At the heart of Trump’s strategy is a 10% baseline tariff on all imports to the United States, withno exceptions. This isn’t meant as a punishment—it’s a structural shift. The goal is to protect U.S. labor, bring manufacturing back home, and rebalance America’s trade relationships.

Whether you agree with this philosophy or not, it’s essential to understand that this 10% tariff is the only part of the plan intended to remain in place long-term.

The Layers of the Strategy: Beyond the Baseline

On top of the 10% base tariff, there are two additional layers:

1) Targeted Penalties—These are issue-specific tariffs meant to force change. An example is a 20% tariff on Chinese goods tied to fentanyl ingredient production, which Trump’s team claims China is subsidizing.

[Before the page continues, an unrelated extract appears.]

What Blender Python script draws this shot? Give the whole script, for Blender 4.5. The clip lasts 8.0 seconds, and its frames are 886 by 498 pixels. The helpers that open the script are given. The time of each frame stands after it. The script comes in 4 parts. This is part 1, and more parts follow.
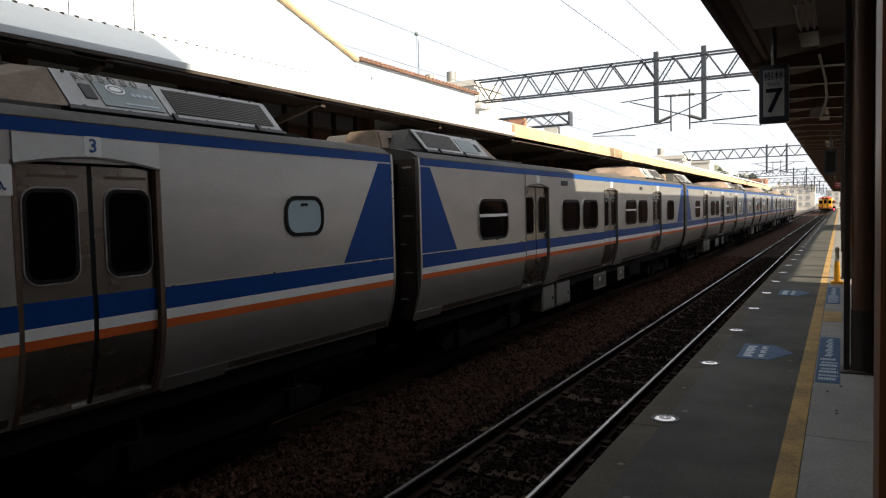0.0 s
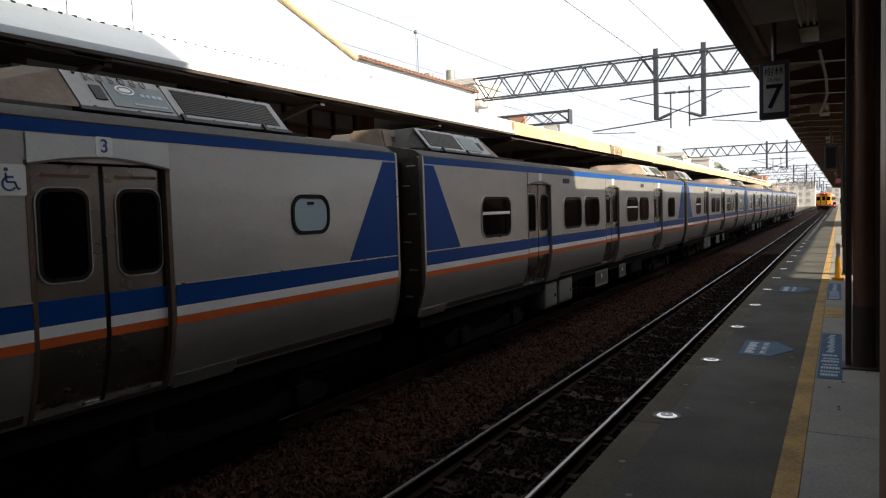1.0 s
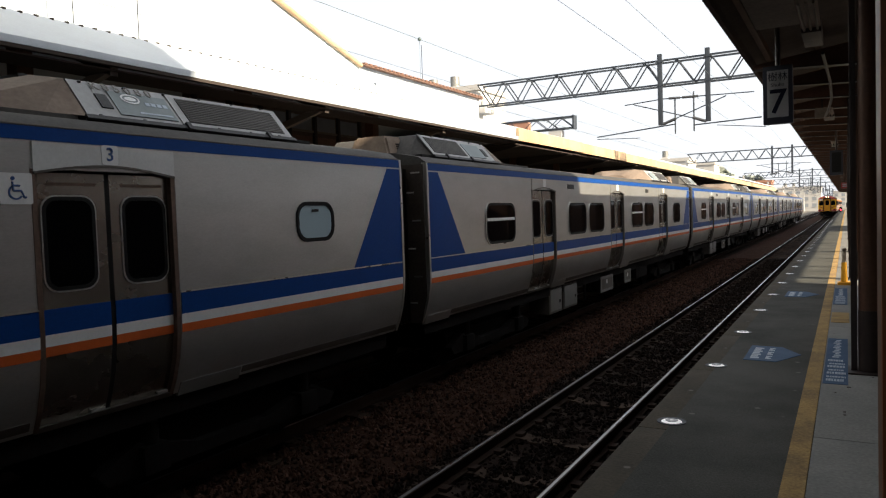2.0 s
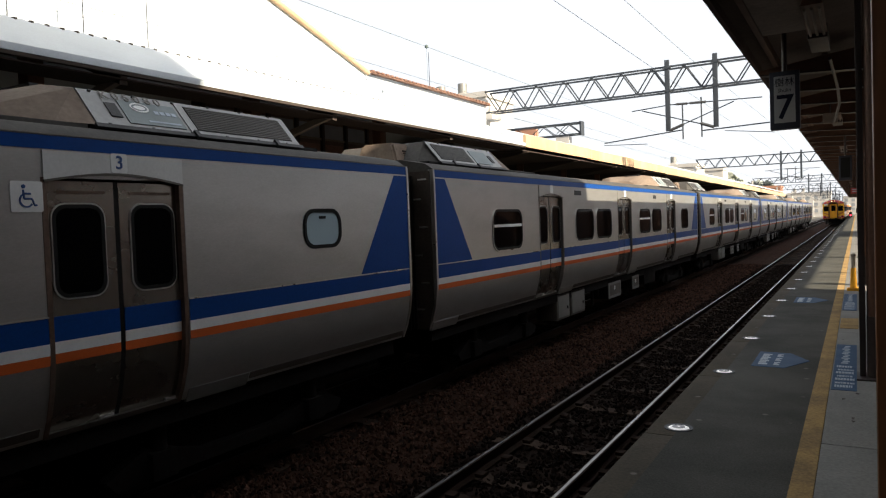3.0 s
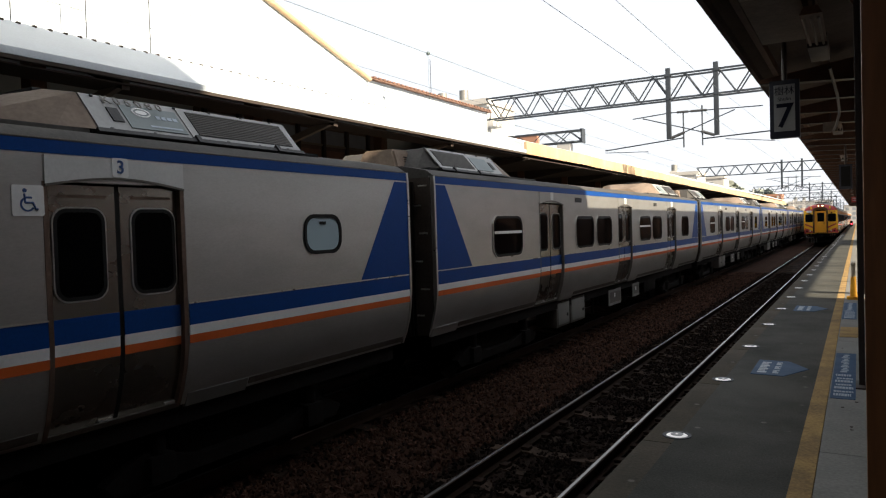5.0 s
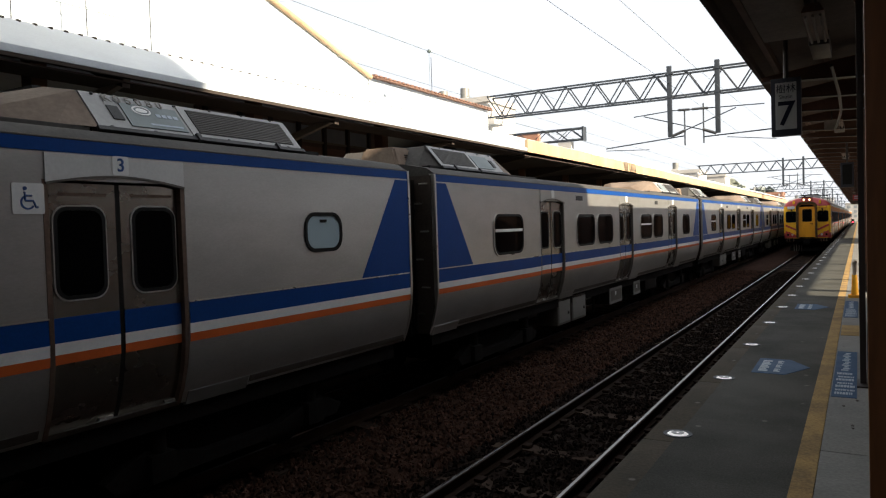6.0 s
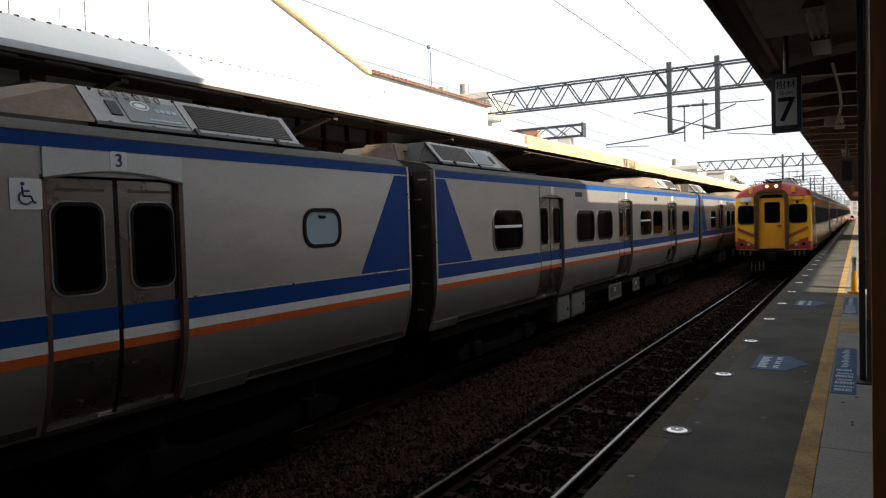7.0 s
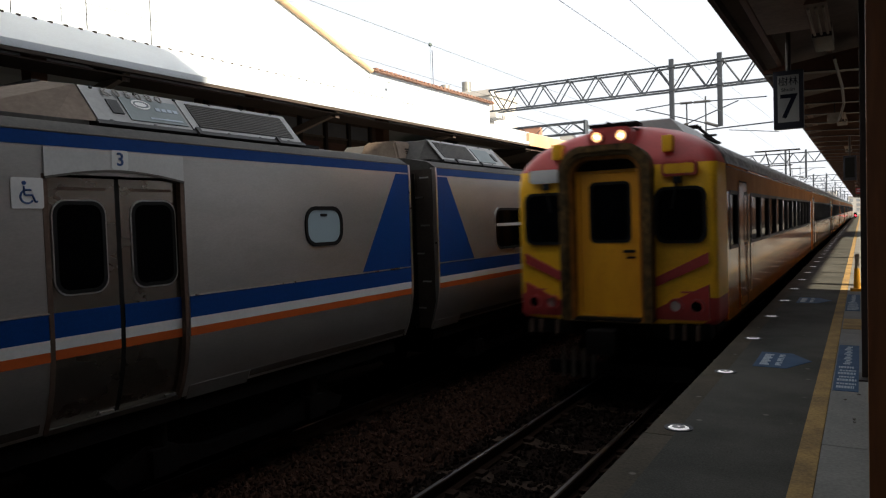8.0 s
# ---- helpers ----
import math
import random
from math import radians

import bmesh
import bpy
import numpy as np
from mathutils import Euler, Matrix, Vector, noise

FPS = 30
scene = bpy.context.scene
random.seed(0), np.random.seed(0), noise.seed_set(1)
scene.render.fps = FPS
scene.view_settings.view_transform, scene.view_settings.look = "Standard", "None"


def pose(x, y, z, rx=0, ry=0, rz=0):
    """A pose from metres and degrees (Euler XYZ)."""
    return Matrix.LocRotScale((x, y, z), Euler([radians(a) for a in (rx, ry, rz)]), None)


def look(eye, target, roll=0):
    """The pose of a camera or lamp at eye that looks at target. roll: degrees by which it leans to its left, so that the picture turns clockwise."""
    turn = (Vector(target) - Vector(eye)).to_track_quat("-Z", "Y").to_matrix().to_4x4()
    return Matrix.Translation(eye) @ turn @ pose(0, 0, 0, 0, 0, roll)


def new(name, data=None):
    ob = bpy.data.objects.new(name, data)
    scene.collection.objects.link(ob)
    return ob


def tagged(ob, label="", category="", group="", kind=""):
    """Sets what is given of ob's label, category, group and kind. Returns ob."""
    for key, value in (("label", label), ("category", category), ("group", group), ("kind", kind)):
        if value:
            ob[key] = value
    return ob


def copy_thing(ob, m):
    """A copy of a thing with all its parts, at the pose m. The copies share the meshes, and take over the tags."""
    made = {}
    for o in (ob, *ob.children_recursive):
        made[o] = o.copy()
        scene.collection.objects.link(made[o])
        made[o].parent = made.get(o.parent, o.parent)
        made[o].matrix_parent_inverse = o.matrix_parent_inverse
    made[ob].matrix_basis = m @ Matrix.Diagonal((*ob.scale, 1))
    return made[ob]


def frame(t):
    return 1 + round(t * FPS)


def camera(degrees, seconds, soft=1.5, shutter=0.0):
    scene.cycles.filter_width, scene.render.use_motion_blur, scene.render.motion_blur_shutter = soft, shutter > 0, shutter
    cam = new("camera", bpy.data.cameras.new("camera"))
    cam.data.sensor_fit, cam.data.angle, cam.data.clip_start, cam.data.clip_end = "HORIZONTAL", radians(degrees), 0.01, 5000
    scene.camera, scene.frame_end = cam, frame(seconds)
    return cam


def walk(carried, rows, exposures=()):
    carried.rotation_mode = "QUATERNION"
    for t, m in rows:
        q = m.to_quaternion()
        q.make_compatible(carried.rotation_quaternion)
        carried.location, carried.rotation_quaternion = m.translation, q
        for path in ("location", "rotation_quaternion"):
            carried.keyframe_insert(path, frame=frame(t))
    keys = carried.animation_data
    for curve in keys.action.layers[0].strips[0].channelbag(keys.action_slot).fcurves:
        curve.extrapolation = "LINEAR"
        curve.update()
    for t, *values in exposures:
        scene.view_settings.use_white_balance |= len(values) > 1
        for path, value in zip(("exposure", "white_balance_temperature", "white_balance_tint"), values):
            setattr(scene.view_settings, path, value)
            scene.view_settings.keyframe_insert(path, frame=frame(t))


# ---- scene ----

# ---- camera and its way ----
cam = camera(63.7, 8.0, soft=1.2, shutter=0.25)


def eye(yaw, pitch, roll, x, y, z):
    """Yaw to the left of the tracks, pitch and roll in degrees; the eye in metres."""
    a, p = radians(yaw), radians(pitch)
    way = Vector((-math.sin(a) * math.cos(p), math.cos(a) * math.cos(p), math.sin(p)))
    return look((x, y, z), Vector((x, y, z)) + way, roll)


walk(cam, [
    (0.0, eye(29.13, -3.02, -1.40, 2.961, 0.003, 2.534)),
    (0.5, eye(29.09, -3.22, -1.31, 2.946, 0.016, 2.528)),
    (1.0, eye(29.16, -3.14, -1.71, 2.954, 0.018, 2.527)),
    (1.5, eye(29.30, -2.90, -1.86, 2.963, 0.017, 2.528)),
    (3.0, eye(30.18, -2.08, -2.13, 2.990, 0.003, 2.529)),
    (3.5, eye(30.27, -1.77, -2.05, 3.003, -0.000, 2.529)),
    (4.0, eye(30.22, -1.60, -1.84, 3.002, -0.002, 2.525)),
    (4.5, eye(30.19, -1.52, -1.80, 3.005, -0.005, 2.526)),
    (6.0, eye(30.30, -1.72, -1.78, 3.003, 0.005, 2.528)),
    (6.5, eye(30.28, -1.77, -1.82, 3.002, 0.011, 2.528)),
    (7.0, eye(30.26, -2.03, -1.72, 2.997, 0.018, 2.526)),
    (7.5, eye(30.39, -2.22, -1.75, 2.995, 0.025, 2.529)),
    (8.0, eye(30.47, -2.20, -1.87, 3.006, 0.025, 2.527)),
])

# ---- sun, sky, exposure ----
SUN_EL, SUN_AZ = 27.5, -12.0      # degrees above the horizon; degrees from +x towards +y
world = bpy.data.worlds.new("sky")
scene.world = world
world.use_nodes = True
wn = world.node_tree.nodes
sky = wn.new("ShaderNodeTexSky")
sky.sky_type = "NISHITA"
sky.sun_disc = False
sky.sun_elevation = radians(SUN_EL)
sky.sun_rotation = radians(90 - SUN_AZ)
sky.dust_density = 4.0
haze = wn.new("ShaderNodeMix")      # a thin even veil of white haze over the blue
haze.data_type = "RGBA"
haze.inputs["Factor"].default_value = 0.86
haze.inputs["B"].default_value = (8.0, 8.25, 8.65, 1)
world.node_tree.links.new(sky.outputs[0], haze.inputs["A"])
world.node_tree.links.new(haze.outputs["Result"], wn["Background"].inputs[0])
wn["Background"].inputs[1].default_value = 0.05
sun = new("sun", bpy.data.lights.new("sun", "SUN"))
sun.data.energy, sun.data.angle, sun.data.color = 5.0, radians(0.6), (1.0, 0.86, 0.66)
toward = Vector((math.cos(radians(SUN_EL)) * math.cos(radians(SUN_AZ)), math.cos(radians(SUN_EL)) * math.sin(radians(SUN_AZ)), math.sin(radians(SUN_EL))))
sun.matrix_basis = look(toward * 60, (0, 0, 0))
scene.view_settings.exposure = 1.5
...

2) Negotiation Leverage – Larger tariffs (like the 34% added to China or 24% to the EU) are meant to apply pressure. According to Commerce Secretary Howard Lutnick, these arenot permanent, but tactical tools designed to push for fairer trade practices.

The Real Monster: Non-Tariff Trade Barriers

The actual imbalance isn't just in tariffs. Many countries use non-tariff trade barriers—like VAT schemes and direct subsidies—to tilt the playing field. Though not labeled as tariffs, these practices create massive disadvantages for U.S. producers.

For example, some EU countries collect VAT from American exporters and directly funnel that revenue to their industries, subsidizing competition. Other countries ban U.S. agricultural imports outright. Trump’s administration is aiming to expose and dismantle these hidden barriers.

China, Fentanyl, and the 54% Tariff

Perhaps the most aggressive move is toward China. The total 54% tariff includes:

    • A 20% fentanyl-related penalty
    • A 34% additional penalty tied to broader trade imbalances

The point isn’t to make these tariffs permanent but to force action. Trump wants China to stop subsidizing fentanyl production, which is fueling a deadly crisis in the U.S. One phone call could end the 20% tariff overnight.

Negotiation Is Already Happening

Behind the scenes, trade officials from the U.S. and its major partners are already negotiating. These conversations have been underway for months, and countries know what’s expected of them—this isn’t a surprise. What we’re seeing now is posturing, pressure, and positioning.

Trump’s intent is clear: use economic leverage to force fairer trade and scale back punitive tariffs once countries come to the table.

Why the Market May Be Overreacting

Markets hate uncertainty. However, if we view these tariffs through the lens of negotiation rather than policy finality, the sell-off begins to look premature. There’s a playbook here, and it’s unfolding in real time.

The market turmoil may subside once it becomes clear that these high tariffs are tools, not the new norm. The only lasting change could be the 10% baseline tariff—a policy shift with clear strategic intent.

Final Thoughts

There’s no doubt we’re in a complex and politically charged environment. However, understanding the underlying strategy can help us cut through the noise. Trump isn’t aiming to burn bridges but to renegotiate the tolls.

Investors, stay calm. This could very well be the setup for a dramatic, but temporary, market shakeup—with clarity and opportunity on the other side.